I Saw the Devil is a product of the Korean New Wave, the period of creative and commercial expansion in South Korean film running roughly from the late 1990s through the mid-2010s, defined by formal ambition, generic hybridity, and consistent engagement with South Korean historical and social traumas rendered through genre idiom. The film arrives near the crest of this wave, following the international canonization of Park Chan-wook and Bong Joon-ho and just after Na Hong-jin's The Chaser established the physically grueling serial killer thriller as a viable Korean form. It draws on Korean cinema's comfort with extended running times, its tolerance for tonal complexity between genre registers, and its tradition of locating institutional failure — the police, the surveillance state, the legal system — as the background condition that makes private violence both comprehensible and catastrophic.

The film also participates in a specifically Korean engagement with the male body under extreme duress as a bearer of political and social meaning, a current that runs from the historical trauma narratives of the prestige period through the body-horror of the extreme genre cycle. Soo-hyeon's willingness to suffer as well as to inflict — the film makes explicit that his strategy requires absorbing as much damage as it delivers — places his body in a line of Korean cinematic male subjects whose physical suffering signifies something beyond individual psychology.

Era / period

The film belongs to a moment — roughly 2005–2015 — in which international festival and art-house audiences were prepared to receive formally ambitious genre cinema from outside the Hollywood/European axis, and when Korean cinema had developed the institutional infrastructure (international sales operations, reliable festival relationships, co-production networks) to deliver such films consistently to those audiences. It is also a product of a specific post-Oldboy global appetite for Korean extreme cinema, a reception context that created commercial and critical incentives for Korean filmmakers to engage with extreme subject matter while applying the formal rigor associated with art cinema. I Saw the Devil occupies this position with more self-consciousness than most: the casting of Choi Min-sik is a direct acknowledgment that the film understands itself to be arriving in a context that Oldboy created, and that the audience's memory of Oldboy is a resource the new film intends to spend.

Themes

The film's central preoccupation is the cost of vengeance as a moral and psychological project: not the cost of being unable to avenge but the cost of succeeding. Where most revenge narratives treat the avenger's adoption of the killer's methods as a necessary tactical sacrifice — the hero descends into darkness to purge it — I Saw the Devil insists that the adoption is genuine self-destruction, not accommodation. Soo-hyeon does not become a temporary monster in service of restoration; he becomes a permanent one, and the film's final images refuse the cathartic release that would allow that fact to be set aside.

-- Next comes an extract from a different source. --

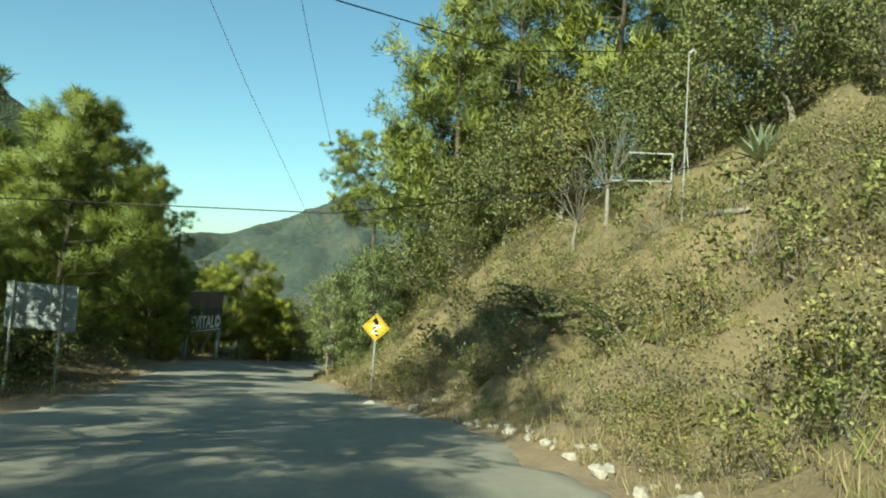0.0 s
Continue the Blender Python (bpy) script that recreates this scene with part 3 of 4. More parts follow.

Adjacent themes include the failure of grief to find adequate expression in institutional forms; the relationship between surveillance and complicity (watching Kyung-chul attack is, the film argues, a form of participation); the adaptability and resilience of evil in the face of a rationalized counter-strategy; and the limits of masculine agency as a response to loss. The film has a structural problem with its female characters — they function primarily as provocations to Soo-hyeon's psychological crisis rather than as subjects in their own right — a dimension that critical accounts have noted without resolving, since it is partly built into the genre tradition the film inhabits and partly a consequence of its own narrowed focus.

Reception, canon & influence

Influences on the film. The most immediate Korean predecessor is Na Hong-jin's The Chaser (2008), which established the mobile, physically unsparing serial killer thriller as a Korean genre form and demonstrated that audiences would reward extended unglamorized violence when embedded in morally serious narratives. Park Chan-wook's Vengeance Trilogy established the moral corruption of the avenger as a legitimate concern of Korean genre filmmaking, and the casting of Choi Min-sik is a direct citation of that lineage — Oldboy's avenging everyman reprised as the irredeemable predator the avenger pursues. Internationally, the film absorbs the procedural architecture of Manhunter and The Silence of the Lambs, the nihilist moral logic of Se7en, and the extreme body-horror seriousness of the New French Extremity, particularly Martyrs (2008), the closest formal analogue for its treatment of suffering as an ethical rather than merely sensational proposition. Kim Jee-woon's own A Bittersweet Life (2005) established the template for Lee Byung-hun's performance mode: the controlled, physically precise protagonist whose elegance conceals and eventually discloses a capacity for savage violence.

Critical reception. The film performed well theatrically in Korea and received strong notices on the international festival circuit, where it was recognized as a significant generic and formal achievement. The censorship controversy shaped Korean critical reception without diminishing the film's ultimate standing. Choi Min-sik's performance drew particular attention and reportedly earned him the Grand Bell Award for Best Actor. The film has since been consistently cited in Korean and international critical retrospectives as a capstone work of the Korean extreme cinema cycle and a reference point for discussions of the revenge thriller as a moral form.

Legacy. I Saw the Devil has become one of the most cited films in the post-Oldboy Korean extreme canon, placed regularly alongside Oldboy, Memories of Murder, and The Wailing as exemplars of the national cinema's international moment. Its structural argument — the revenge film as a form that produces the condition it claims to remedy — has been absorbed into the critical vocabulary used to discuss the genre, and the film appears with consistent prominence in syllabi treating genre, national cinema, and extreme film. Its international reputation has grown steadily through home video and streaming distribution, particularly in markets where Korean cinema reached mass audiences only later in the decade, and the film now operates as a canonical text for viewers whose introduction to Korean cinema came through Parasite (2019) and who are working backward through the tradition that made it possible.